TASK STATEMENT
Reproduce the lines from the one bearing "4. More parts follow." through the one bearing "8), M_EDGE, gate)", inclusive. Copy them exactly; include no other line.

EXCERPTED RECORDS
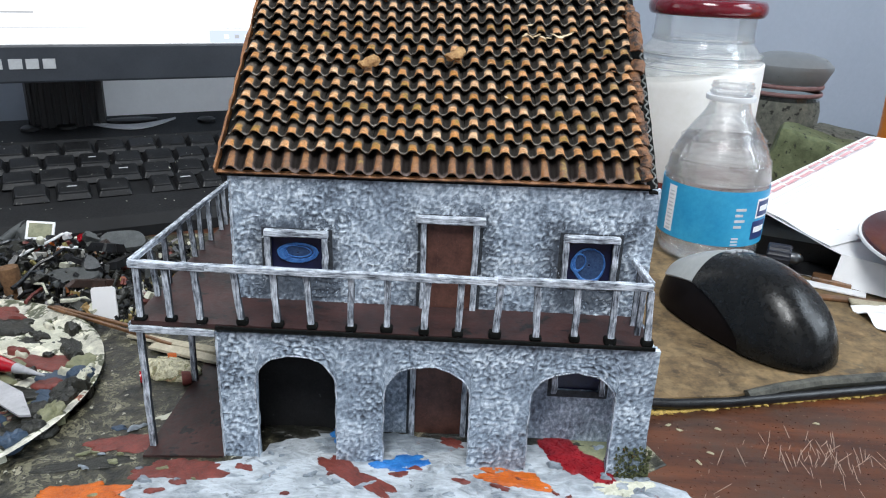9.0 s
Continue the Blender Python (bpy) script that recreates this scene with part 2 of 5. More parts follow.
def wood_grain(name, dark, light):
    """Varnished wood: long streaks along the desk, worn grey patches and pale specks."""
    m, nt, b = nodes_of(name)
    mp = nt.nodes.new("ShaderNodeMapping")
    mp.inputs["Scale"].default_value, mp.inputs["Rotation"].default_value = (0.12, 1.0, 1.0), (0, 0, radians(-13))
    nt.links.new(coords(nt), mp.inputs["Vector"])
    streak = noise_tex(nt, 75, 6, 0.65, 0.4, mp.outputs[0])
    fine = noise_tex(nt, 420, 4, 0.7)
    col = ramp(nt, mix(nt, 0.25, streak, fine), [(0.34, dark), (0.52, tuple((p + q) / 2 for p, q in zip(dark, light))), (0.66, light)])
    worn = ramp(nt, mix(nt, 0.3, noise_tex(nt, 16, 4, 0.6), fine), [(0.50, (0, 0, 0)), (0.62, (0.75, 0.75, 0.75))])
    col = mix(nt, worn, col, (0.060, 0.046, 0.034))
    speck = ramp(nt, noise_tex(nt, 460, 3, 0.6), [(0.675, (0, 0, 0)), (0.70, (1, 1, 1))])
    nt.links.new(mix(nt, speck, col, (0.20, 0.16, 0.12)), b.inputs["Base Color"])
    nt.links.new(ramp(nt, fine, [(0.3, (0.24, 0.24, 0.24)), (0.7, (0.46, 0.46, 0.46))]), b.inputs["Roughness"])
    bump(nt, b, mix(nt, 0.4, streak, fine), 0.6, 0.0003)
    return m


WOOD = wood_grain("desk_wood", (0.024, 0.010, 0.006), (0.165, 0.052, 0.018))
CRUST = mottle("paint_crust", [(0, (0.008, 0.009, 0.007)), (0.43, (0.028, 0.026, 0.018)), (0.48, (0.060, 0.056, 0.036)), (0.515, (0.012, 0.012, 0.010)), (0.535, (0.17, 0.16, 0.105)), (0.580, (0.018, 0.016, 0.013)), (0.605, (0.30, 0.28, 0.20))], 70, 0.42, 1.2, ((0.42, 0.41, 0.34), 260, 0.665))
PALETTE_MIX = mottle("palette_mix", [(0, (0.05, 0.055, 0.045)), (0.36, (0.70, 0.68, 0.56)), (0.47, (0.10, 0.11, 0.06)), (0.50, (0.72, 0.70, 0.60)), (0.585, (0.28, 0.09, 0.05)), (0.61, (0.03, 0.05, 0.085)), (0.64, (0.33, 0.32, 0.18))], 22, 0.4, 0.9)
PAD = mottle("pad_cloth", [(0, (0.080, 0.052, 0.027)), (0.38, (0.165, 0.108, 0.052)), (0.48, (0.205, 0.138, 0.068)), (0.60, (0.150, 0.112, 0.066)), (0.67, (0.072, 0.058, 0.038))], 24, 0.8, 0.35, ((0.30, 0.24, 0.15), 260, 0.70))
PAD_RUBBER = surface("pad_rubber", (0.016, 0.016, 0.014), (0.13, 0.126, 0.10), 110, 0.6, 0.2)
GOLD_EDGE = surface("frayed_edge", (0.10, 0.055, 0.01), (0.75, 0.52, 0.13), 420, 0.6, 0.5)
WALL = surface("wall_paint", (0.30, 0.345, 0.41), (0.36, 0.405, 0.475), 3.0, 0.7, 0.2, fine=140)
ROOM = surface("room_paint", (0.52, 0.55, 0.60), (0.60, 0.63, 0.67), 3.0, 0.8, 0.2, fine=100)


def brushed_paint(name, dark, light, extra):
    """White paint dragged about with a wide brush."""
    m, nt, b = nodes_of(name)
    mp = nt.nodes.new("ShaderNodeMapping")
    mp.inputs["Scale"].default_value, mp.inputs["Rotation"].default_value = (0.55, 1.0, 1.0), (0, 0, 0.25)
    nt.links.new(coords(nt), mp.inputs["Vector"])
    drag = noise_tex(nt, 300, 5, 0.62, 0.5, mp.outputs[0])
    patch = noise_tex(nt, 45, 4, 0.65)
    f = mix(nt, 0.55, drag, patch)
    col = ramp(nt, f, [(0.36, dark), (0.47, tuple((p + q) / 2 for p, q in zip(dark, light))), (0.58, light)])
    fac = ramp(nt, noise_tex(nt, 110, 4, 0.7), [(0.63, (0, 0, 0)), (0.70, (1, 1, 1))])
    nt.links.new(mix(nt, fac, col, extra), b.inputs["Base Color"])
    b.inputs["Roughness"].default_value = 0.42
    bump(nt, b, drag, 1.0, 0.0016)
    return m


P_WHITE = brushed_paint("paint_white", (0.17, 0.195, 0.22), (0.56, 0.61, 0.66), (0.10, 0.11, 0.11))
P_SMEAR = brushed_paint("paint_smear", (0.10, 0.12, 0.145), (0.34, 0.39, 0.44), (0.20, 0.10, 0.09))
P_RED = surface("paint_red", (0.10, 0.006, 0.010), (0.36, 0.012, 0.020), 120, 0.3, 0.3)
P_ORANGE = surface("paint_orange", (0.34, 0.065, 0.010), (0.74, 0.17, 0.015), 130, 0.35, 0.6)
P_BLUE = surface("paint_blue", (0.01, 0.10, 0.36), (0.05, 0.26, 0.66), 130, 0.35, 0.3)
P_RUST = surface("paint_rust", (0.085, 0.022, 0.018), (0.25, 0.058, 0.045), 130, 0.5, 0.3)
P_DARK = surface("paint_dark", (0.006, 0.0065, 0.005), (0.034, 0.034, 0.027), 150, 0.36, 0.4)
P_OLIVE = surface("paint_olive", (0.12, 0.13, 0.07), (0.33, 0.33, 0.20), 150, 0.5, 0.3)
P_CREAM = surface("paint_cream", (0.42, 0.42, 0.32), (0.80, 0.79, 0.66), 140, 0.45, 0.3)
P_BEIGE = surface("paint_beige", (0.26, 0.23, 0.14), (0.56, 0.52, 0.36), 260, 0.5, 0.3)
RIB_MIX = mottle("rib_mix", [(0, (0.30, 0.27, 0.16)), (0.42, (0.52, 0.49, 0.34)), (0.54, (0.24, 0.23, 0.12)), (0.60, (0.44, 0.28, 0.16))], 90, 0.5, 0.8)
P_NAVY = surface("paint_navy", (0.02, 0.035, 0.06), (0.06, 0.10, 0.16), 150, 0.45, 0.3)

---

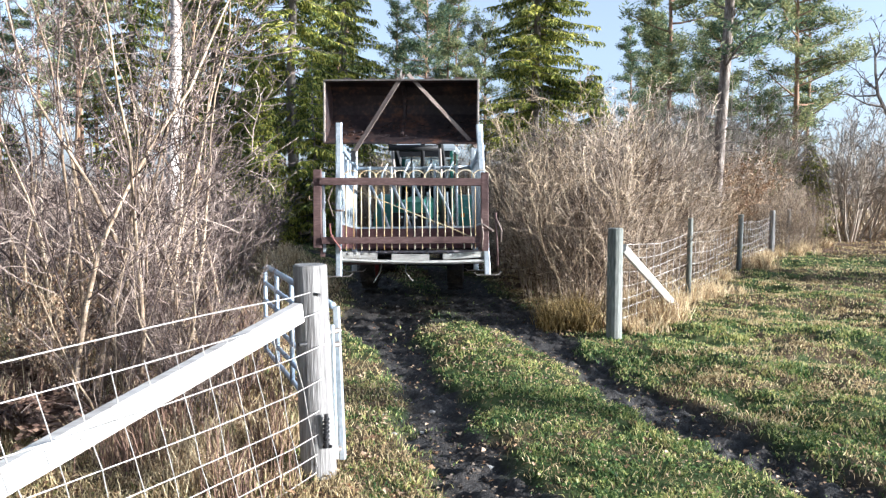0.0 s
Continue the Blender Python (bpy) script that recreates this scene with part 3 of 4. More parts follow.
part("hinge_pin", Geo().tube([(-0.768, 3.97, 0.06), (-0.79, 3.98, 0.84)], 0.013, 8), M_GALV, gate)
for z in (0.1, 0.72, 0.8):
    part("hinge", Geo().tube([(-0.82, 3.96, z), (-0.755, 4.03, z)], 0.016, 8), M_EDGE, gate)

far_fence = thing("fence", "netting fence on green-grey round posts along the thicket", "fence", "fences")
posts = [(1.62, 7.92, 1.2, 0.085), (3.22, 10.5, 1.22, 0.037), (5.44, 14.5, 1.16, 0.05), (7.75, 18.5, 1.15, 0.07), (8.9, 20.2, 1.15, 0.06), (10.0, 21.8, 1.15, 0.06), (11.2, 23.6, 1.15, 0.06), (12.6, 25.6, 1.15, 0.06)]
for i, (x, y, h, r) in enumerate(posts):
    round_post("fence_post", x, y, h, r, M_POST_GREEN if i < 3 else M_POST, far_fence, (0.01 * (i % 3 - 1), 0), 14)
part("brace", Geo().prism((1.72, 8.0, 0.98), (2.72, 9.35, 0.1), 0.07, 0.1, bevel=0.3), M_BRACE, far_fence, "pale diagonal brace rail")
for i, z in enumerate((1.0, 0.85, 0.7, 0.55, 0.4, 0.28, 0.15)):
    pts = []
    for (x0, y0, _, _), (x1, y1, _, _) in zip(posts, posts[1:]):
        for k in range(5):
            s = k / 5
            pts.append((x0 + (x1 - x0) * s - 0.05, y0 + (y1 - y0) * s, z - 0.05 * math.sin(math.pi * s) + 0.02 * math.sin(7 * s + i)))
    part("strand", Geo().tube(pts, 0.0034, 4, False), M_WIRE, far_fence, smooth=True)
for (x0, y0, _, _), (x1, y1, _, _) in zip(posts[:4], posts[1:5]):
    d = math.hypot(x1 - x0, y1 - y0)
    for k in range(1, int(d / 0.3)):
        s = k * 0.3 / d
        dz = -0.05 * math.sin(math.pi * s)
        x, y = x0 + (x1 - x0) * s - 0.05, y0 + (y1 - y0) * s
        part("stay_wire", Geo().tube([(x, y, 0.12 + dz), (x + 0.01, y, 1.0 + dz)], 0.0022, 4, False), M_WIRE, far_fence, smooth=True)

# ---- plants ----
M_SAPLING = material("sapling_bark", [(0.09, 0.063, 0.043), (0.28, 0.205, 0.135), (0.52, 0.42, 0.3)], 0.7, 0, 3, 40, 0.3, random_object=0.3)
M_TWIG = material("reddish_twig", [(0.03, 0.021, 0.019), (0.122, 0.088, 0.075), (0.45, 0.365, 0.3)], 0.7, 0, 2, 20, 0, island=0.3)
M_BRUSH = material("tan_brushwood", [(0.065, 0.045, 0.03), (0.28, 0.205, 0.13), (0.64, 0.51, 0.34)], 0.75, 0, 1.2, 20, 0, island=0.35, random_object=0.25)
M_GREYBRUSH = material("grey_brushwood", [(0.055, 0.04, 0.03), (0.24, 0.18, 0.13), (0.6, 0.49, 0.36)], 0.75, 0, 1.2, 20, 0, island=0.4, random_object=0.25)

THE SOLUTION
Continue the Blender Python (bpy) script that recreates this scene with part 3 of 4. More parts follow.
part("hinge_pin", Geo().tube([(-0.768, 3.97, 0.06), (-0.79, 3.98, 0.84)], 0.013, 8), M_GALV, gate)
for z in (0.1, 0.72, 0.8):
    part("hinge", Geo().tube([(-0.82, 3.96, z), (-0.755, 4.03, z)], 0.016, 8), M_EDGE, gate)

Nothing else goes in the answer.